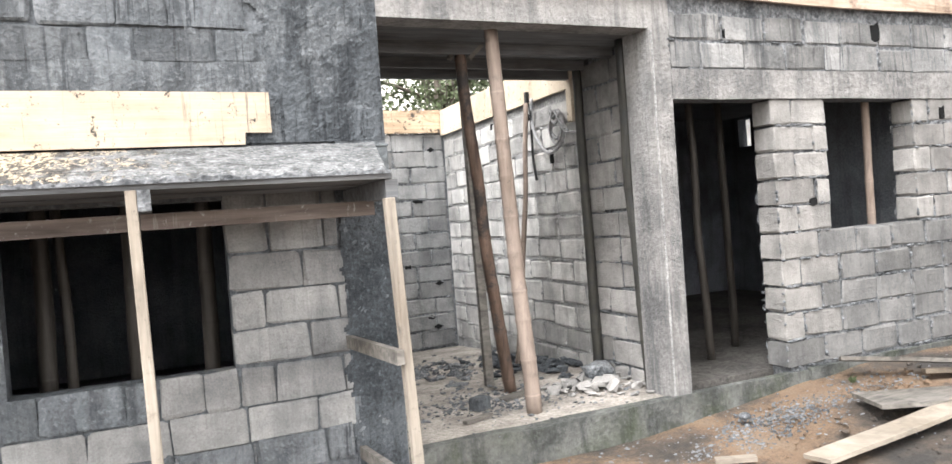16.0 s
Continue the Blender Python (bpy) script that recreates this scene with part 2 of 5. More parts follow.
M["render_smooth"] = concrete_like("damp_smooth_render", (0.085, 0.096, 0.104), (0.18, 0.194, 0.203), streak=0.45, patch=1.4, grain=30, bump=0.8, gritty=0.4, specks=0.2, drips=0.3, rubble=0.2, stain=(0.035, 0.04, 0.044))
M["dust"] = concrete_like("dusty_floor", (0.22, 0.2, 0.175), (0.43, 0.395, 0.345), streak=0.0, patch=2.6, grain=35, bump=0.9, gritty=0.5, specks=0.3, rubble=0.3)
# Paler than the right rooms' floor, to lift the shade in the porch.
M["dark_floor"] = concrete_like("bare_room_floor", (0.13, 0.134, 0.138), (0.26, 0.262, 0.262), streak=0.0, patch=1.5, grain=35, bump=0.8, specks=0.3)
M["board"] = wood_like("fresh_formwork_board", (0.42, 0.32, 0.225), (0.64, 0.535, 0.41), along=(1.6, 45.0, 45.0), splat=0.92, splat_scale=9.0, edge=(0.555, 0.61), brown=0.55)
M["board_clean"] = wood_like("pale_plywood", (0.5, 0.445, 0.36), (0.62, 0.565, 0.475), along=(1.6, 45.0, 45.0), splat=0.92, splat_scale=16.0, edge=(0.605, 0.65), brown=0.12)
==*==
**Problem to work on:** Copy out the listing exactly as it stands, but not the pictures.

**Finished task:**
16.0 s
Continue the Blender Python (bpy) script that recreates this scene with part 2 of 5. More parts follow.
M["render_smooth"] = concrete_like("damp_smooth_render", (0.085, 0.096, 0.104), (0.18, 0.194, 0.203), streak=0.45, patch=1.4, grain=30, bump=0.8, gritty=0.4, specks=0.2, drips=0.3, rubble=0.2, stain=(0.035, 0.04, 0.044))
M["dust"] = concrete_like("dusty_floor", (0.22, 0.2, 0.175), (0.43, 0.395, 0.345), streak=0.0, patch=2.6, grain=35, bump=0.9, gritty=0.5, specks=0.3, rubble=0.3)
# Paler than the right rooms' floor, to lift the shade in the porch.
M["dark_floor"] = concrete_like("bare_room_floor", (0.13, 0.134, 0.138), (0.26, 0.262, 0.262), streak=0.0, patch=1.5, grain=35, bump=0.8, specks=0.3)
M["board"] = wood_like("fresh_formwork_board", (0.42, 0.32, 0.225), (0.64, 0.535, 0.41), along=(1.6, 45.0, 45.0), splat=0.92, splat_scale=9.0, edge=(0.555, 0.61), brown=0.55)
M["board_clean"] = wood_like("pale_plywood", (0.5, 0.445, 0.36), (0.62, 0.565, 0.475), along=(1.6, 45.0, 45.0), splat=0.92, splat_scale=16.0, edge=(0.605, 0.65), brown=0.12)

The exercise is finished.